PROBLEM DETAILS — Extract each line of the data and write it out again exactly.
»»
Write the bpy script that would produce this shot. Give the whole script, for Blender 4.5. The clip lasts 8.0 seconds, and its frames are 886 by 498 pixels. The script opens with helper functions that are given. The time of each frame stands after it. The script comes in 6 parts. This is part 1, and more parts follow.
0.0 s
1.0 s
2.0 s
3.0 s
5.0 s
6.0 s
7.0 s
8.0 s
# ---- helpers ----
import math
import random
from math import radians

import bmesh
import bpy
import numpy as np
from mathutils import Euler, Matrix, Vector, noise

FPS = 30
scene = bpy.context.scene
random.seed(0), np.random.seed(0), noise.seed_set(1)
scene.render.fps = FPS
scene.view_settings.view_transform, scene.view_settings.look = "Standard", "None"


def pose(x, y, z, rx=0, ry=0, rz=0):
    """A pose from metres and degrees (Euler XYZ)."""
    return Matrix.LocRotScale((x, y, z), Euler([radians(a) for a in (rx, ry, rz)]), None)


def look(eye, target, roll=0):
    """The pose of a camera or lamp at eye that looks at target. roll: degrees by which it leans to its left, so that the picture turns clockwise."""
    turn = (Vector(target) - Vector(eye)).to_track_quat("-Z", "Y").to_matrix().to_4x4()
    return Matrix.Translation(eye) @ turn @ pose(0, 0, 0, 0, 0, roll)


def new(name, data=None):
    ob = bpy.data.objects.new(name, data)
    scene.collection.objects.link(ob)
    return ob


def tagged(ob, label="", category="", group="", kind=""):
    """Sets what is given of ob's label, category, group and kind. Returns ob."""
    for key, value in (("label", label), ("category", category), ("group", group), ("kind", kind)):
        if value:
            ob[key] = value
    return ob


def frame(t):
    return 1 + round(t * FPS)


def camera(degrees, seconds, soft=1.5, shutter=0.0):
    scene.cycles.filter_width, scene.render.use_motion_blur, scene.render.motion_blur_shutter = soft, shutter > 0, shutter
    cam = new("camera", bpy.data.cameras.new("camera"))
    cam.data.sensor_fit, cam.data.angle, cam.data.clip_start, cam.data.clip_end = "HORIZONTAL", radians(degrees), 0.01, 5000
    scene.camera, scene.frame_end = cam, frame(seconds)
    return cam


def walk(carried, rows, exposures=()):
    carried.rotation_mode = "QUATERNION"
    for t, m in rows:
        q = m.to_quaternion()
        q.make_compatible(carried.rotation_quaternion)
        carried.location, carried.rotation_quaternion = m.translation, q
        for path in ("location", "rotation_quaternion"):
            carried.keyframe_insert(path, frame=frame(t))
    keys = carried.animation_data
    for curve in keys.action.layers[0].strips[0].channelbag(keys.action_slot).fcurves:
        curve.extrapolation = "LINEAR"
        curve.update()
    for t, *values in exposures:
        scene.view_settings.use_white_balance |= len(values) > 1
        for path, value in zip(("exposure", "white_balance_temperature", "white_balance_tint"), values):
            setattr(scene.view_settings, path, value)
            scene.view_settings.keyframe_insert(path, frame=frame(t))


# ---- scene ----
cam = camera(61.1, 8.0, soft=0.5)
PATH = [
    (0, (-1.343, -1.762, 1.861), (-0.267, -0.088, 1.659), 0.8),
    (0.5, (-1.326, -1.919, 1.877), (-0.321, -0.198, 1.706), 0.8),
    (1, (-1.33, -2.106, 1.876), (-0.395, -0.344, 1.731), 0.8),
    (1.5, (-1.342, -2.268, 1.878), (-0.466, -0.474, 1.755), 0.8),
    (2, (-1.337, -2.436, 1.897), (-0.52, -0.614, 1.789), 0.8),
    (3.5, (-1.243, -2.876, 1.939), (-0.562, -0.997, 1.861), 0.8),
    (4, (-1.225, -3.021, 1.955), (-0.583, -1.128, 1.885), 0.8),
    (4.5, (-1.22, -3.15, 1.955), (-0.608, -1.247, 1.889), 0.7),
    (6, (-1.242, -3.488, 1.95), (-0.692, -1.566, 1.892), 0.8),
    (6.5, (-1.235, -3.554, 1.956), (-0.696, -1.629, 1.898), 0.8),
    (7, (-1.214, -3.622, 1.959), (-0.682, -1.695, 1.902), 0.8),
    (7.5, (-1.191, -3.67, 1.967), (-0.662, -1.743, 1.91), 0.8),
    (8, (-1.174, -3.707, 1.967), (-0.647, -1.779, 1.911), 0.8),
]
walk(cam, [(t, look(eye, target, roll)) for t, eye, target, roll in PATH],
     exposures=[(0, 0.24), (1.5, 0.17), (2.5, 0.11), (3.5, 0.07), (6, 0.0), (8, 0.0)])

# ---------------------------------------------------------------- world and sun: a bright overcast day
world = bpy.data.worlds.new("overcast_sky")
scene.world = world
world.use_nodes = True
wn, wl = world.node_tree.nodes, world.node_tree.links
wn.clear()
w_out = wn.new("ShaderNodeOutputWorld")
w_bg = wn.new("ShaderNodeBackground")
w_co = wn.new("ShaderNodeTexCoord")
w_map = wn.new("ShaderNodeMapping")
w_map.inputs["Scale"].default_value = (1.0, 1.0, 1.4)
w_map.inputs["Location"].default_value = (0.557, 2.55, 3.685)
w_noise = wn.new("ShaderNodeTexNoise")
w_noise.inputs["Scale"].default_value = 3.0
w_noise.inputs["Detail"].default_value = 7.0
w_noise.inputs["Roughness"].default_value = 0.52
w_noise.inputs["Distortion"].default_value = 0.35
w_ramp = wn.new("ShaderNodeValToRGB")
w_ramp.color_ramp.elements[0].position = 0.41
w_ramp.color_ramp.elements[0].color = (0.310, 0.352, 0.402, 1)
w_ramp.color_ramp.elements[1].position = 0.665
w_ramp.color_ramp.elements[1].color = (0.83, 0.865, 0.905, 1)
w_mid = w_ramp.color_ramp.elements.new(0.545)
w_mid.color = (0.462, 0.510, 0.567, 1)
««
RESPONSE —
Write the bpy script that would produce this shot. Give the whole script, for Blender 4.5. The clip lasts 8.0 seconds, and its frames are 886 by 498 pixels. The script opens with helper functions that are given. The time of each frame stands after it. The script comes in 6 parts. This is part 1, and more parts follow.
0.0 s
1.0 s
2.0 s
3.0 s
5.0 s
6.0 s
7.0 s
8.0 s
# ---- helpers ----
import math
import random
from math import radians

import bmesh
import bpy
import numpy as np
from mathutils import Euler, Matrix, Vector, noise

FPS = 30
scene = bpy.context.scene
random.seed(0), np.random.seed(0), noise.seed_set(1)
scene.render.fps = FPS
scene.view_settings.view_transform, scene.view_settings.look = "Standard", "None"


def pose(x, y, z, rx=0, ry=0, rz=0):
    """A pose from metres and degrees (Euler XYZ)."""
    return Matrix.LocRotScale((x, y, z), Euler([radians(a) for a in (rx, ry, rz)]), None)


def look(eye, target, roll=0):
    """The pose of a camera or lamp at eye that looks at target. roll: degrees by which it leans to its left, so that the picture turns clockwise."""
    turn = (Vector(target) - Vector(eye)).to_track_quat("-Z", "Y").to_matrix().to_4x4()
    return Matrix.Translation(eye) @ turn @ pose(0, 0, 0, 0, 0, roll)


def new(name, data=None):
    ob = bpy.data.objects.new(name, data)
    scene.collection.objects.link(ob)
    return ob


def tagged(ob, label="", category="", group="", kind=""):
    """Sets what is given of ob's label, category, group and kind. Returns ob."""
    for key, value in (("label", label), ("category", category), ("group", group), ("kind", kind)):
        if value:
            ob[key] = value
    return ob


def frame(t):
    return 1 + round(t * FPS)


def camera(degrees, seconds, soft=1.5, shutter=0.0):
    scene.cycles.filter_width, scene.render.use_motion_blur, scene.render.motion_blur_shutter = soft, shutter > 0, shutter
    cam = new("camera", bpy.data.cameras.new("camera"))
    cam.data.sensor_fit, cam.data.angle, cam.data.clip_start, cam.data.clip_end = "HORIZONTAL", radians(degrees), 0.01, 5000
    scene.camera, scene.frame_end = cam, frame(seconds)
    return cam


def walk(carried, rows, exposures=()):
    carried.rotation_mode = "QUATERNION"
    for t, m in rows:
        q = m.to_quaternion()
        q.make_compatible(carried.rotation_quaternion)
        carried.location, carried.rotation_quaternion = m.translation, q
        for path in ("location", "rotation_quaternion"):
            carried.keyframe_insert(path, frame=frame(t))
    keys = carried.animation_data
    for curve in keys.action.layers[0].strips[0].channelbag(keys.action_slot).fcurves:
        curve.extrapolation = "LINEAR"
        curve.update()
    for t, *values in exposures:
        scene.view_settings.use_white_balance |= len(values) > 1
        for path, value in zip(("exposure", "white_balance_temperature", "white_balance_tint"), values):
            setattr(scene.view_settings, path, value)
            scene.view_settings.keyframe_insert(path, frame=frame(t))


# ---- scene ----
cam = camera(61.1, 8.0, soft=0.5)
PATH = [
    (0, (-1.343, -1.762, 1.861), (-0.267, -0.088, 1.659), 0.8),
    (0.5, (-1.326, -1.919, 1.877), (-0.321, -0.198, 1.706), 0.8),
    (1, (-1.33, -2.106, 1.876), (-0.395, -0.344, 1.731), 0.8),
    (1.5, (-1.342, -2.268, 1.878), (-0.466, -0.474, 1.755), 0.8),
    (2, (-1.337, -2.436, 1.897), (-0.52, -0.614, 1.789), 0.8),
    (3.5, (-1.243, -2.876, 1.939), (-0.562, -0.997, 1.861), 0.8),
    (4, (-1.225, -3.021, 1.955), (-0.583, -1.128, 1.885), 0.8),
    (4.5, (-1.22, -3.15, 1.955), (-0.608, -1.247, 1.889), 0.7),
    (6, (-1.242, -3.488, 1.95), (-0.692, -1.566, 1.892), 0.8),
    (6.5, (-1.235, -3.554, 1.956), (-0.696, -1.629, 1.898), 0.8),
    (7, (-1.214, -3.622, 1.959), (-0.682, -1.695, 1.902), 0.8),
    (7.5, (-1.191, -3.67, 1.967), (-0.662, -1.743, 1.91), 0.8),
    (8, (-1.174, -3.707, 1.967), (-0.647, -1.779, 1.911), 0.8),
]
walk(cam, [(t, look(eye, target, roll)) for t, eye, target, roll in PATH],
     exposures=[(0, 0.24), (1.5, 0.17), (2.5, 0.11), (3.5, 0.07), (6, 0.0), (8, 0.0)])

# ---------------------------------------------------------------- world and sun: a bright overcast day
world = bpy.data.worlds.new("overcast_sky")
scene.world = world
world.use_nodes = True
wn, wl = world.node_tree.nodes, world.node_tree.links
wn.clear()
w_out = wn.new("ShaderNodeOutputWorld")
w_bg = wn.new("ShaderNodeBackground")
w_co = wn.new("ShaderNodeTexCoord")
w_map = wn.new("ShaderNodeMapping")
w_map.inputs["Scale"].default_value = (1.0, 1.0, 1.4)
w_map.inputs["Location"].default_value = (0.557, 2.55, 3.685)
w_noise = wn.new("ShaderNodeTexNoise")
w_noise.inputs["Scale"].default_value = 3.0
w_noise.inputs["Detail"].default_value = 7.0
w_noise.inputs["Roughness"].default_value = 0.52
w_noise.inputs["Distortion"].default_value = 0.35
w_ramp = wn.new("ShaderNodeValToRGB")
w_ramp.color_ramp.elements[0].position = 0.41
w_ramp.color_ramp.elements[0].color = (0.310, 0.352, 0.402, 1)
w_ramp.color_ramp.elements[1].position = 0.665
w_ramp.color_ramp.elements[1].color = (0.83, 0.865, 0.905, 1)
w_mid = w_ramp.color_ramp.elements.new(0.545)
w_mid.color = (0.462, 0.510, 0.567, 1)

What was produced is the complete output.